I don’t think there is one size fits all. It depends on the goals a writer may have in writing a book. For a wider audience and better marketing and distribution, it makes sense to get a publishing house on board. They have better infrastructure to make things happen. But publishing houses may not think it a profitable proposition to publish a particular piece. Many a times, publishing houses may want the writer to put in part of the cost. In such a scenario, the writer may consider self-publishing.
- What is your take on book publishing as you see the current scenario?
It is quite interesting. The book publishing industry has many players now, thus widening the field. You have the elitist publishers as well as the more mass-oriented. And there are plenty of good writers out there. There is e-publishing as well as e-retailing of books. So, on the whole, reading, writing and publishing have never seen more exciting times than these.
- I second that! What are your forthcoming writings?
At present, I am writing a book on mental health. After I wrap it up, I will be writing some fiction.
- Awaiting eagerly to read those as well 🙂
What are the four top most things you take care of while writing a book?

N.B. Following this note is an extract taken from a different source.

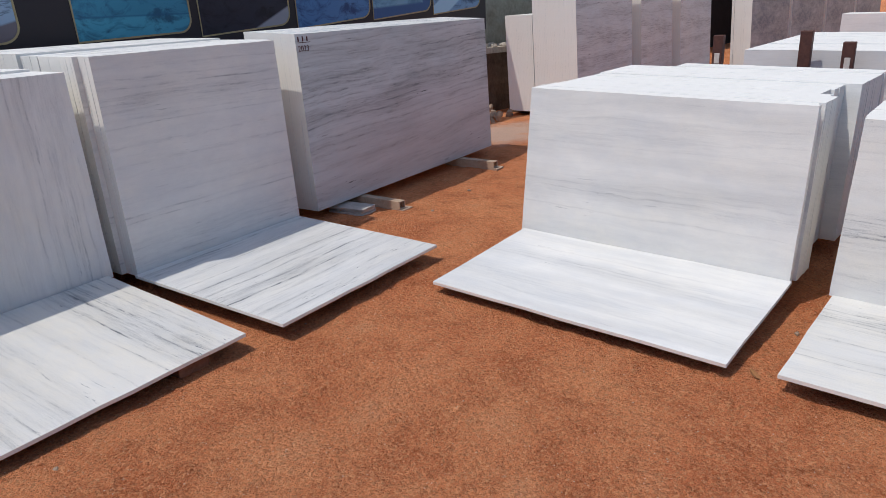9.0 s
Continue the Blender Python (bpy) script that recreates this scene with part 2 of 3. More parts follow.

- The reader should want to read it. After all, what is a book without a reader?
- Convey some sense through my writing. The written word is a very important way of conveying ideas.
- The language.
- I must enjoy the whole process of writing and creating. There is no point in writing if one doesn’t get the creative satisfaction out of it.
- What is your favorite genre and why?
As a writer, I don’t have a favourite genre, as least as yet. I like writing fiction as well as non-fiction, poetry as well as prose. As a reader, again, it is just “bring it on whatever you have”, though I do admit being partial to crime thrillers.
- *Laughs* What / Who is your biggest source of inspiration in life?
As a writer, life itself inspires me. Everything in it — emotions, situations, happiness as well as suffering, goodness as well as evil, beauty as well as ugliness. Life, as in the life I live, Life as in the life that I see around me, Life as in the life that I know exists.
- What is the biggest challenge you have ever faced and how did you overcome it?
Too many challenges, too little space! Probably just surviving everyday is a challenge for a person with mental health issues.
- If you had to live a day of your life as one of the living or dead personality, who would it be and why?
I would like to live as myself…..though I am not a personality of note! Still, I believe every life is precious, every personality is special…..and I am so happy with my life – I would never ever want to live as someone else even for a day!!
- Finally, any message for our readers?
Keep reading….be healthy – physically and mentally.
So that was Shubhrata Prakash for you, author of Ink On Water.